**WHAT IS REQUIRED:** Copy everything in the listing below word for word, apart from any images.

**SOURCE MATERIAL:**
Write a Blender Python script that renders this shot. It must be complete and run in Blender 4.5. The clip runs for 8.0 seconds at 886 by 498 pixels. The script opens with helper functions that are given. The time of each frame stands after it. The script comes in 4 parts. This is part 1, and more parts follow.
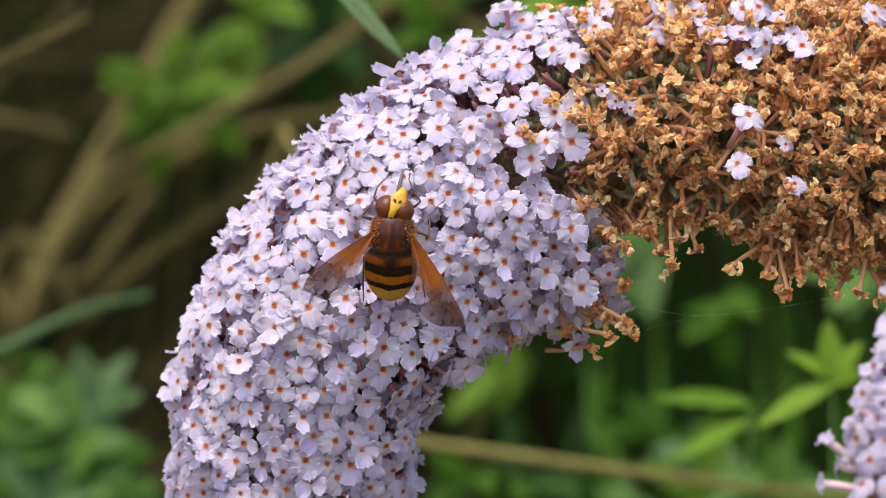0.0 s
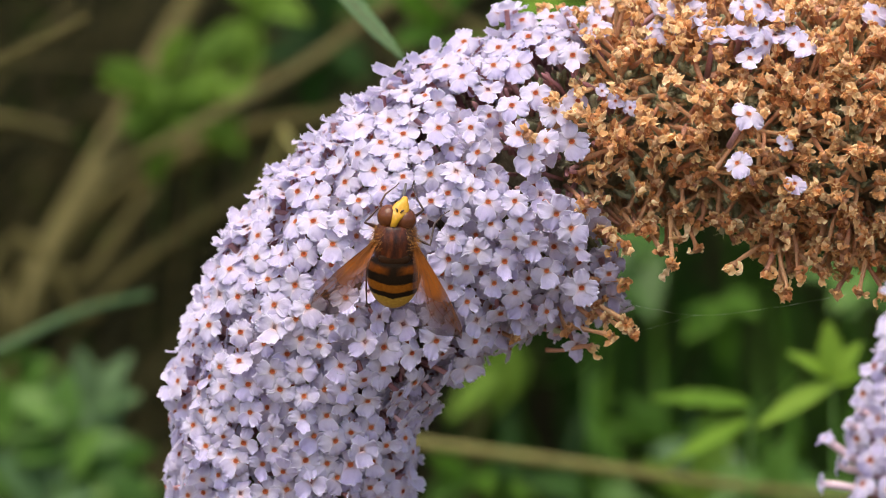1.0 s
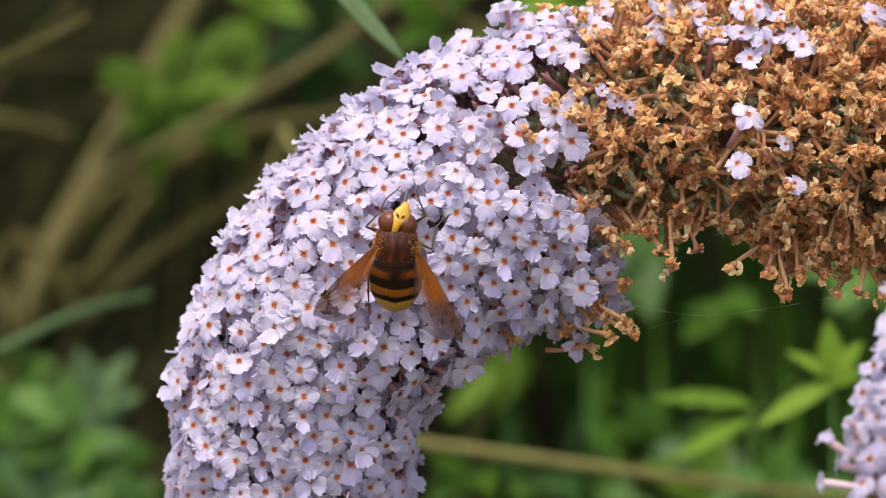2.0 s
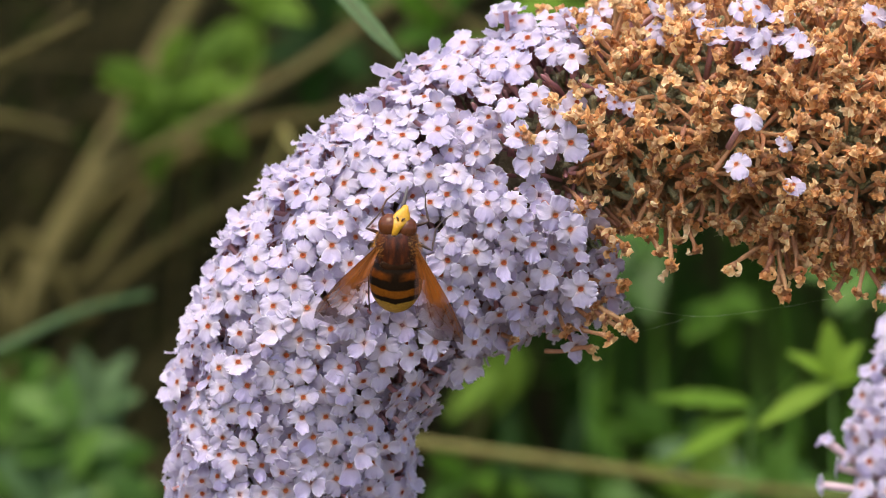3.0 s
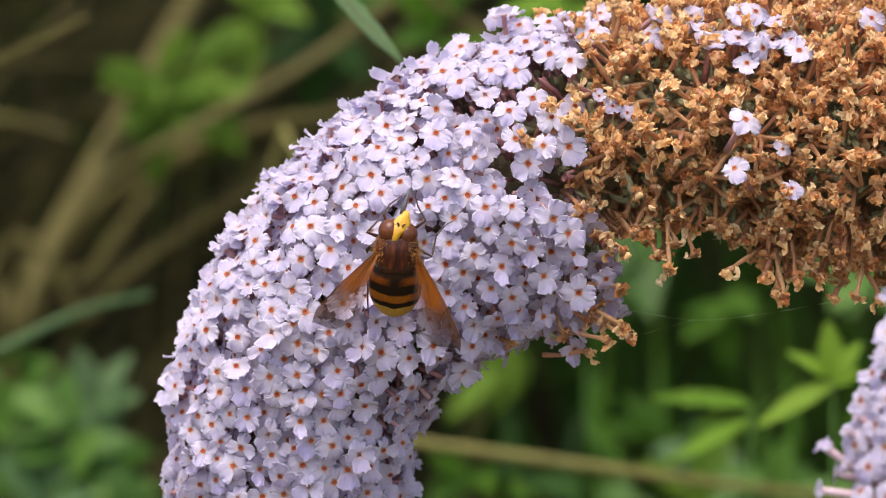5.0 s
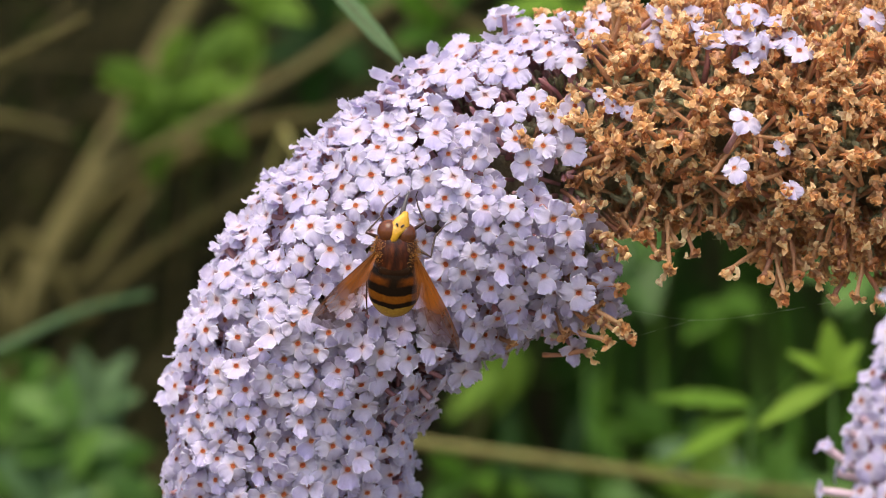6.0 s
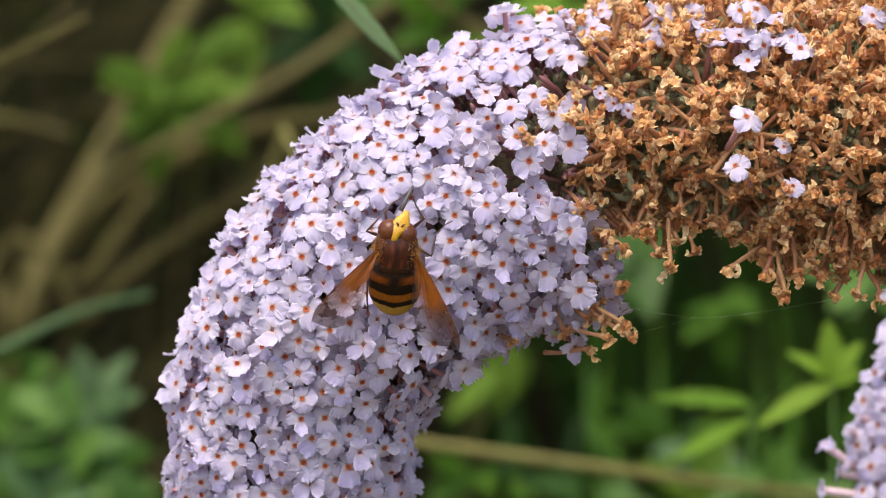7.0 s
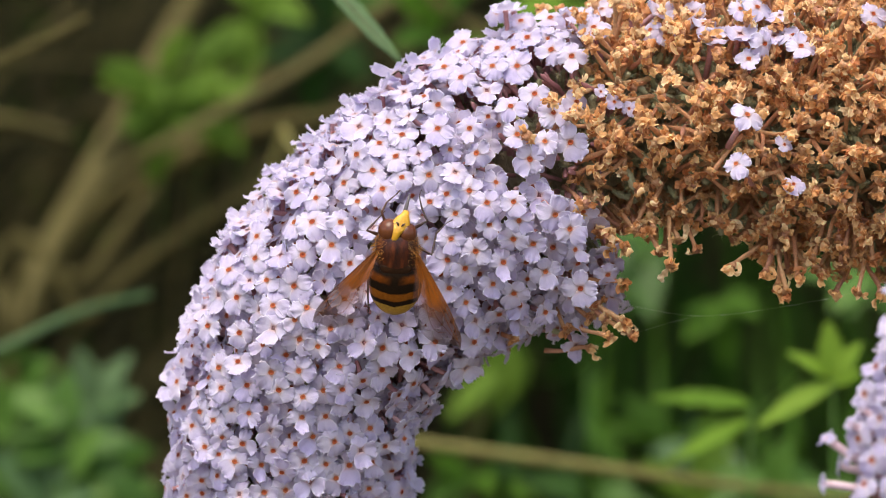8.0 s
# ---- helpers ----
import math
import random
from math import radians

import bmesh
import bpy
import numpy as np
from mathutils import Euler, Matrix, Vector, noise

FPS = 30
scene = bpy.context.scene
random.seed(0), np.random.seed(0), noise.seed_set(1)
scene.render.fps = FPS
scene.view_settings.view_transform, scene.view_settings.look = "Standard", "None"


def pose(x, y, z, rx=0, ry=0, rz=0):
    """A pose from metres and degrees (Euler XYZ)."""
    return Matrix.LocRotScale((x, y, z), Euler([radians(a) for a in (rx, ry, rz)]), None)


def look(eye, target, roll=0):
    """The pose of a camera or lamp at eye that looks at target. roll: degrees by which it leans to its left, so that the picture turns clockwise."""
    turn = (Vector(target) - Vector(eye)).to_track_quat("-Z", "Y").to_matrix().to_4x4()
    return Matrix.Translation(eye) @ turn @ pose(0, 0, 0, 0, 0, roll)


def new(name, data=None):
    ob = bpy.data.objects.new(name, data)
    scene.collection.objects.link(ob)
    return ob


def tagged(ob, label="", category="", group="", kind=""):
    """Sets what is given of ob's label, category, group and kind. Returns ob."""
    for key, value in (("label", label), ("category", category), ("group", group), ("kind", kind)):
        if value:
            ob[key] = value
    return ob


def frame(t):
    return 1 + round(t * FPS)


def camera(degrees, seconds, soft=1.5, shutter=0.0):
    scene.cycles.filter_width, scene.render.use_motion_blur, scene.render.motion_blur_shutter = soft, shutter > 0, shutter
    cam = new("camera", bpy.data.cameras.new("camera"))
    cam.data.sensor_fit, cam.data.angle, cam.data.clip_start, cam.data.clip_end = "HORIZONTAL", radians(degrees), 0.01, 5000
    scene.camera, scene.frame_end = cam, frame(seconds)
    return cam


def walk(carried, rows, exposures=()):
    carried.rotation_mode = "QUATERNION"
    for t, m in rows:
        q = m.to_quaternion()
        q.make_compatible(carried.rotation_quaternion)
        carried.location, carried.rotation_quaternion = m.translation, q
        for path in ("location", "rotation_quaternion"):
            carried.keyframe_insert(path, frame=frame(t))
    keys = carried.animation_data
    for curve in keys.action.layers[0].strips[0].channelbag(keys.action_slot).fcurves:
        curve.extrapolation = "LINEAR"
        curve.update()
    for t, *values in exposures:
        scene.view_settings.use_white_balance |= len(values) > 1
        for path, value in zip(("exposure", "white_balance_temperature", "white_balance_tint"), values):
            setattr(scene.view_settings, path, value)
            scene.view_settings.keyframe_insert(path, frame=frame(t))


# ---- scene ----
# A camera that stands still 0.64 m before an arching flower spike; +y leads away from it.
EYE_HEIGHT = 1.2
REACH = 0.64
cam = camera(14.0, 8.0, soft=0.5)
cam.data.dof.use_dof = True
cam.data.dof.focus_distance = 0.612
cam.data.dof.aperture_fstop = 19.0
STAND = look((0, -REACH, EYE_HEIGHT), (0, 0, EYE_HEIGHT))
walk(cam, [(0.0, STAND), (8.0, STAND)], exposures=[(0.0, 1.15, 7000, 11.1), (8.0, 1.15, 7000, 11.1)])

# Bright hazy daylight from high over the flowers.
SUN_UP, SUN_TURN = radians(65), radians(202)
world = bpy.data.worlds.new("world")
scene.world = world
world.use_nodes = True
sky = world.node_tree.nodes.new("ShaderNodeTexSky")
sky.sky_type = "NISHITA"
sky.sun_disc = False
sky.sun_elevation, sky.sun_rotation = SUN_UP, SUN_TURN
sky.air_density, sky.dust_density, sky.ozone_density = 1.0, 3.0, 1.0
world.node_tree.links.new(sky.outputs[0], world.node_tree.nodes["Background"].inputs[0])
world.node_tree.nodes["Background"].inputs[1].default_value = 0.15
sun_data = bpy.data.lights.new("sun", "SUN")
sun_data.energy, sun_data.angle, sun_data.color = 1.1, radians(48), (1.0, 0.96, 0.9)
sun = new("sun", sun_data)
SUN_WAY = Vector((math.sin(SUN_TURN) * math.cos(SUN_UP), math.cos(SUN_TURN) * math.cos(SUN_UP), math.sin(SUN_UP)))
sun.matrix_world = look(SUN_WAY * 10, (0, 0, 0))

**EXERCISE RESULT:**
Write a Blender Python script that renders this shot. It must be complete and run in Blender 4.5. The clip runs for 8.0 seconds at 886 by 498 pixels. The script opens with helper functions that are given. The time of each frame stands after it. The script comes in 4 parts. This is part 1, and more parts follow.
0.0 s
1.0 s
2.0 s
3.0 s
5.0 s
6.0 s
7.0 s
8.0 s
# ---- helpers ----
import math
import random
from math import radians

import bmesh
import bpy
import numpy as np
from mathutils import Euler, Matrix, Vector, noise

FPS = 30
scene = bpy.context.scene
random.seed(0), np.random.seed(0), noise.seed_set(1)
scene.render.fps = FPS
scene.view_settings.view_transform, scene.view_settings.look = "Standard", "None"


def pose(x, y, z, rx=0, ry=0, rz=0):
    """A pose from metres and degrees (Euler XYZ)."""
    return Matrix.LocRotScale((x, y, z), Euler([radians(a) for a in (rx, ry, rz)]), None)


def look(eye, target, roll=0):
    """The pose of a camera or lamp at eye that looks at target. roll: degrees by which it leans to its left, so that the picture turns clockwise."""
    turn = (Vector(target) - Vector(eye)).to_track_quat("-Z", "Y").to_matrix().to_4x4()
    return Matrix.Translation(eye) @ turn @ pose(0, 0, 0, 0, 0, roll)


def new(name, data=None):
    ob = bpy.data.objects.new(name, data)
    scene.collection.objects.link(ob)
    return ob


def tagged(ob, label="", category="", group="", kind=""):
    """Sets what is given of ob's label, category, group and kind. Returns ob."""
    for key, value in (("label", label), ("category", category), ("group", group), ("kind", kind)):
        if value:
            ob[key] = value
    return ob


def frame(t):
    return 1 + round(t * FPS)


def camera(degrees, seconds, soft=1.5, shutter=0.0):
    scene.cycles.filter_width, scene.render.use_motion_blur, scene.render.motion_blur_shutter = soft, shutter > 0, shutter
    cam = new("camera", bpy.data.cameras.new("camera"))
    cam.data.sensor_fit, cam.data.angle, cam.data.clip_start, cam.data.clip_end = "HORIZONTAL", radians(degrees), 0.01, 5000
    scene.camera, scene.frame_end = cam, frame(seconds)
    return cam


def walk(carried, rows, exposures=()):
    carried.rotation_mode = "QUATERNION"
    for t, m in rows:
        q = m.to_quaternion()
        q.make_compatible(carried.rotation_quaternion)
        carried.location, carried.rotation_quaternion = m.translation, q
        for path in ("location", "rotation_quaternion"):
            carried.keyframe_insert(path, frame=frame(t))
    keys = carried.animation_data
    for curve in keys.action.layers[0].strips[0].channelbag(keys.action_slot).fcurves:
        curve.extrapolation = "LINEAR"
        curve.update()
    for t, *values in exposures:
        scene.view_settings.use_white_balance |= len(values) > 1
        for path, value in zip(("exposure", "white_balance_temperature", "white_balance_tint"), values):
            setattr(scene.view_settings, path, value)
            scene.view_settings.keyframe_insert(path, frame=frame(t))


# ---- scene ----
# A camera that stands still 0.64 m before an arching flower spike; +y leads away from it.
EYE_HEIGHT = 1.2
REACH = 0.64
cam = camera(14.0, 8.0, soft=0.5)
cam.data.dof.use_dof = True
cam.data.dof.focus_distance = 0.612
cam.data.dof.aperture_fstop = 19.0
STAND = look((0, -REACH, EYE_HEIGHT), (0, 0, EYE_HEIGHT))
walk(cam, [(0.0, STAND), (8.0, STAND)], exposures=[(0.0, 1.15, 7000, 11.1), (8.0, 1.15, 7000, 11.1)])

# Bright hazy daylight from high over the flowers.
SUN_UP, SUN_TURN = radians(65), radians(202)
world = bpy.data.worlds.new("world")
scene.world = world
world.use_nodes = True
sky = world.node_tree.nodes.new("ShaderNodeTexSky")
sky.sky_type = "NISHITA"
sky.sun_disc = False
sky.sun_elevation, sky.sun_rotation = SUN_UP, SUN_TURN
sky.air_density, sky.dust_density, sky.ozone_density = 1.0, 3.0, 1.0
world.node_tree.links.new(sky.outputs[0], world.node_tree.nodes["Background"].inputs[0])
world.node_tree.nodes["Background"].inputs[1].default_value = 0.15
sun_data = bpy.data.lights.new("sun", "SUN")
sun_data.energy, sun_data.angle, sun_data.color = 1.1, radians(48), (1.0, 0.96, 0.9)
sun = new("sun", sun_data)
SUN_WAY = Vector((math.sin(SUN_TURN) * math.cos(SUN_UP), math.cos(SUN_TURN) * math.cos(SUN_UP), math.sin(SUN_UP)))
sun.matrix_world = look(SUN_WAY * 10, (0, 0, 0))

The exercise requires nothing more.